A joint ESA/EUTELSAT study on OBP is underway. It appears directed at simple implementation of circuit switching. System designs involving 12 spot beams and two European theater beams are being considered. A 2 Mbits/sec uplink to 33 Mbits/sec TDMA downlink scheme is also under study. For implementing mesh VSAT networks, rates up to 155 Mbits/sec are under study.
Since Europe is a densely populated electromagnetic environment, interference rather than thermal noise becomes the limiting factor on uplinks to high G/T satellites. This fact has led to interest in satellite switched FDMA (SS/FDMA) and use of "expansion" uplink frequency bandwidth.
ESA has sponsored small terminal studies for VSATs and ultra small aperture terminals (USATs). These terminals, of the 0.5 m diameter antenna class, are intended for 300 bits/sec to 1200 bits/sec service for very low data rate data collection, and supervisory control (SCADA). For 4.8 kbits/sec, a 1.2 m antenna is recommended; and for 256 kbits/sec, 1.5 to 2.4 m apertures are under consideration. All terminals use SSPAs. It was implied that a series of standards might be developed to facilitate or stimulate commercial development of a VSAT terminal family. The classes are:
EUTELSAT is studying digital audio broadcast (DAB) at Ku-band. The WARC allocated 40 MHz for DAB, but there is no agreed standard of transmission.

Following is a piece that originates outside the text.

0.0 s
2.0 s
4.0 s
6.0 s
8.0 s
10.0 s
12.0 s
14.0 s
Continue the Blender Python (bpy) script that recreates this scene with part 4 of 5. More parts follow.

EUTELSAT is very interested in development of standards for DBS HDTV transmission, recommendations for protocol changes for handling satellite time delays, and standards that would govern DAB.
EUTELSAT is a powerful entity in European satellite communications and operates, in effect, the European regional satellite segment. EUTELSAT has a significant role in support of country to country telephony, television broadcast distribution, and plays a growing role in business communications using VSAT networks and mobile communications over land.
Their EUTELTRACS system for vehicle communications has been introduced in a fashion timely to pan-European trucking, encouraged by such factors as the formation of the EC, the tunnel between England and France, and the post cold-war economy.
EUTELSAT has a far-reaching R&D effort aimed principally at efficient distribution and direct broadcast of HDTV, interfacing of satellite and terrestrial transmission (with reference to satellite propagation time delays), and introduction of new services, including personal and mobile communications.